Quand M. Drainville lui a rappelé cette sortie virulente, il a ri, d’un rire peu naturel. Comme s’il s’efforçait de rire de sa bonne blague. Il a dit que ça faisait partie de la game et qu’il s’inquiétait surtout pour le développement du centre-ville.

Au 15-18, il a assuré qu’en politique, il est « normal qu’on se donne des coups de pieds dans les tibias. Pis si on n’est pas capable de prendre ces jeux-là, on n’a pas d’affaire en politique. » Je n’ai jamais essayé de kicker mon ex dans les tibias avant de le supplier de me reprendre. Peut-être que ça marche.
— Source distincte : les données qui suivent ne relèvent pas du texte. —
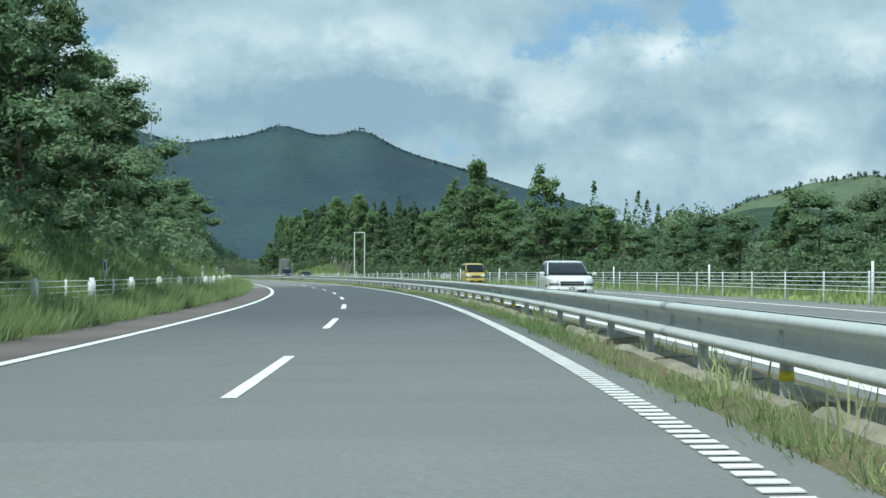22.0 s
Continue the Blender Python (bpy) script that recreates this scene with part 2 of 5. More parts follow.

À l’émission d’Alain Gravel, il s’est justifié en parlant d’un « minimum syndical » à faire pour sa campagne.

- Vous ne croyiez pas ce que vous disiez?
- Ben non! Mais… c’est ewhweir sssssf effhshs.. J’ai plein d’amis dans Projet Montréal! s’est habilement défendu Bergeron.

M. Gravel a souligné que, s’il ne fallait pas croire les attaques de M. Bergeron trois jours avant la campagne, comment pourrait-on croire ce qu’il dit maintenant? « Si c’est trop compliqué, mon affaire, j’irai vendre du tapis ou je ferai quelque chose dans ce genre-là », a-t-il laissé tomber.